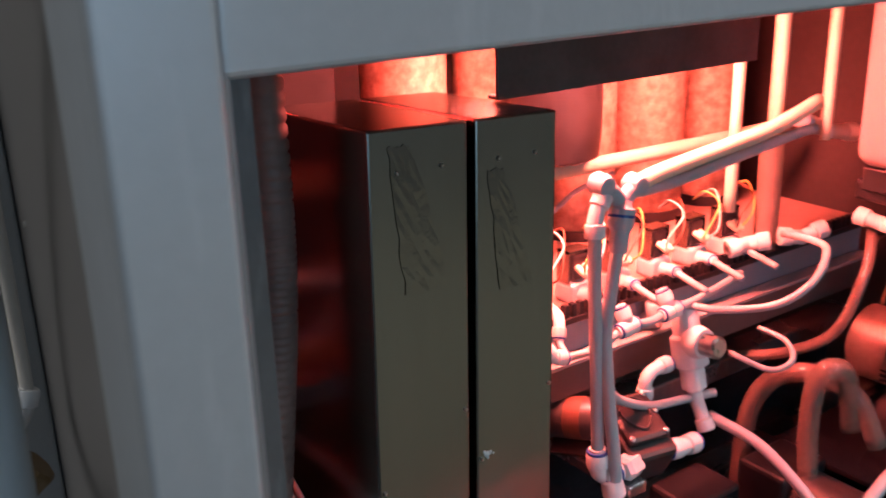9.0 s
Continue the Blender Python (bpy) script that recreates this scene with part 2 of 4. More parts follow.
def sweep(name, pts, r, material, parent=None, label="", sides=12, curve=True, step=6, radii=None):
    """A round bar along a line of points, closed at its ends."""
    path = smooth_path(pts, step) if curve else [Vector(q) for q in pts]
    n = len(path)
    verts, faces = [], []
    d0 = (path[1] - path[0]).normalized()
    a, b = basis(d0)
    for i, q in enumerate(path):
        d = (path[min(i + 1, n - 1)] - path[max(i - 1, 0)]).normalized()
        a = (a - d * a.dot(d)).normalized()
        b = d.cross(a)
        rr = radii(i / (n - 1)) if radii else r
        for k in range(sides):
            w = 2 * math.pi * k / sides
            verts.append(q + (a * math.cos(w) + b * math.sin(w)) * rr)
    for i in range(n - 1):
        for k in range(sides):
            k2 = (k + 1) % sides
            faces.append((i * sides + k, i * sides + k2, (i + 1) * sides + k2, (i + 1) * sides + k))
    faces.append(tuple(range(sides))[::-1])
    faces.append(tuple((n - 1) * sides + k for k in range(sides)))
    return mesh_ob(name, verts, faces, material, parent, label, True)


def turned(name, p0, d, profile, material, parent=None, label="", sides=24, smooth=True, ribs=0, rib=0.0):
    """A body turned about the axis from p0 along d; profile: (distance along, radius) pairs."""
    p0, d = Vector(p0), Vector(d).normalized()
    a, b = basis(d)
    verts, faces = [], []
    for s, r in profile:
        for k in range(sides):
            w = 2 * math.pi * k / sides
            rr = r + (rib if ribs and (k * ribs // sides) % 2 else 0.0)
            verts.append(p0 + d * s + (a * math.cos(w) + b * math.sin(w)) * rr)
    n = len(profile)
    for i in range(n - 1):
        for k in range(sides):
            k2 = (k + 1) % sides
            faces.append((i * sides + k, i * sides + k2, (i + 1) * sides + k2, (i + 1) * sides + k))
    faces.append(tuple(range(sides))[::-1])
    faces.append(tuple((n - 1) * sides + k for k in range(sides)))
    ob = mesh_ob(name, verts, faces, material, parent, label, smooth)
    if smooth:
        ob.data.set_sharp_from_angle(angle=radians(38))
    return ob


def slab(name, x0, x1, y0, y1, z0, z1, material, parent=None, label="", bevel=0.002):
    return part(name, box_bm(x0, x1, y0, y1, z0, z1, bevel), material, parent, label)


def tube_bar(name, x0, x1, y0, y1, z0, z1, material, parent=None, label=""):
    """A square steel tube with rounded long edges."""
    return part(name, box_bm(x0, x1, y0, y1, z0, z1, 0.0035, 3), material, parent, label)


def screw(parent, p, d, r=0.0028):
    ob = turned("screw", Vector(p), d, [(0, r), (0.0012, r), (0.0022, r * 0.6)], M_BRIGHT, parent, "", 10)
    return ob


def collar_end(parent, p, d, r, clip=True):
    """The wide end of a push-in fitting at p, opening along d, with its lock clip."""
    d = Vector(d).normalized()
    p = Vector(p)
    col = turned("collar", p - d * r * 1.5, d, [(0, r * 0.85), (r * 0.15, r * 1.05), (r * 1.3, r * 1.09), (r * 1.5, r * 0.98)], M_WHITE, parent, "", 18)
    if clip:
        turned("clip", p, d, [(0, r * 1.0), (r * 0.2, r * 1.0), (r * 0.22, r * 0.75)], M_CLIP, col, "blue lock clip", 18)
        turned("collet", p + d * r * 0.2, d, [(0, r * 0.78), (r * 0.25, r * 0.78), (r * 0.27, r * 0.55)], M_WHITE, col, "", 16)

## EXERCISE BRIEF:
Leave out the pictures and restate, word for word, the lines from the top of the data through the line containing "parent, label, True)", both included.

## COMPLETED EXERCISE:
9.0 s
Continue the Blender Python (bpy) script that recreates this scene with part 2 of 4. More parts follow.
def sweep(name, pts, r, material, parent=None, label="", sides=12, curve=True, step=6, radii=None):
    """A round bar along a line of points, closed at its ends."""
    path = smooth_path(pts, step) if curve else [Vector(q) for q in pts]
    n = len(path)
    verts, faces = [], []
    d0 = (path[1] - path[0]).normalized()
    a, b = basis(d0)
    for i, q in enumerate(path):
        d = (path[min(i + 1, n - 1)] - path[max(i - 1, 0)]).normalized()
        a = (a - d * a.dot(d)).normalized()
        b = d.cross(a)
        rr = radii(i / (n - 1)) if radii else r
        for k in range(sides):
            w = 2 * math.pi * k / sides
            verts.append(q + (a * math.cos(w) + b * math.sin(w)) * rr)
    for i in range(n - 1):
        for k in range(sides):
            k2 = (k + 1) % sides
            faces.append((i * sides + k, i * sides + k2, (i + 1) * sides + k2, (i + 1) * sides + k))
    faces.append(tuple(range(sides))[::-1])
    faces.append(tuple((n - 1) * sides + k for k in range(sides)))
    return mesh_ob(name, verts, faces, material, parent, label, True)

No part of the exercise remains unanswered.